Morales, who made $250,000 in base purse but will make more from Mexican television revenue and a percentage of the American pay-per-view profits, did not sound like a fighter headed back to retirement after such a spirited performance.
"I'm gonna do what the people want me to do -- a rematch," Morales said.
Maidana, standing next to him in the ring, was open to the idea.
"I'll give you a rematch," he said. "Any time. Tomorrow."
But Maidana also said he wanted a fight with Marquez, who put the kibosh on his trainer, Nacho Beristain, training Maidana. That forced Maidana to find a new trainer in Rudy Perez, another of Mexico's top cornermen, just as he was supposed to open training camp in Mexico.
Morales thought he should have won.
"I'm a good fighter from Tijuana," he boasted. "I think it was a close fight, but to give him a clean win is ridiculous. What did you see? I think I won the fight. My punches were crisper and they were better.
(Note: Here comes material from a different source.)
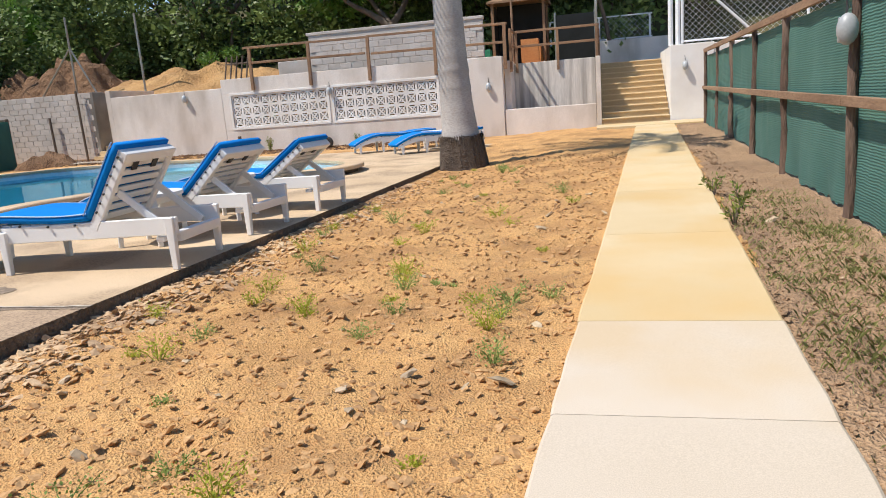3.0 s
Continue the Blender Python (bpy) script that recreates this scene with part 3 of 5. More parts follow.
solid("landing", box(-0.39, 29.2, 1.9, 1.54, 36, 2.085), M_STEP, "sandy concrete landing above the stairs", "floor", kind="structure")
wall("wall_stair_right", 1.56, WY + 0.26, -0.3, 1.75, 29.3, 2.3, M_WHITEPL, "pale plastered wall along the stairs")

# block wall behind
blockwall = thing("wall_blocks", Matrix(), "unfinished grey concrete block wall above the retaining wall", "wall", kind="structure")
part("core", box(-9.78, 26.62, 2.0, -3.95, 26.76, 3.66), M_MORTAR, blockwall)
bmesh_block = mesh_from("concrete_block", box(-0.195, -0.02, -0.094, 0.195, 0.0, 0.094, bevel=0.006), M_BLOCK)
for j in range(6):
    for i in range(15):
        x = -9.56 + 0.4 * i + (0.2 if j % 2 else 0.0)
        if x < -4.1:
            ob = new("concrete_block", bmesh_block)
            ob.parent = blockwall
            ob.location = (x, 26.618, 2.42 + 0.2 * j)
part("cap", box(-9.85, 26.59, 3.665, -3.92, 26.79, 3.76, bevel=0.012), M_BLOCK, blockwall, "rough cement beam on the block wall")
wall("wall_tank", -11.1, 26.9, 2.0, -9.85, 27.1, 2.95, M_BLOCK, "low grey block wall of an unfinished basin")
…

I threw better punches."
So what the heck did Morales see that made him want to fight Maidana?
"I still have speed and velocity and, more importantly, dignity and heart," he said of his decision. "I thought I was better than him."
It could have gone either way.
"Some have Morales winning, some have Maidana," Schaefer said. "But it was definitely a fight of the year candidate. The people who saw this were treated to something special."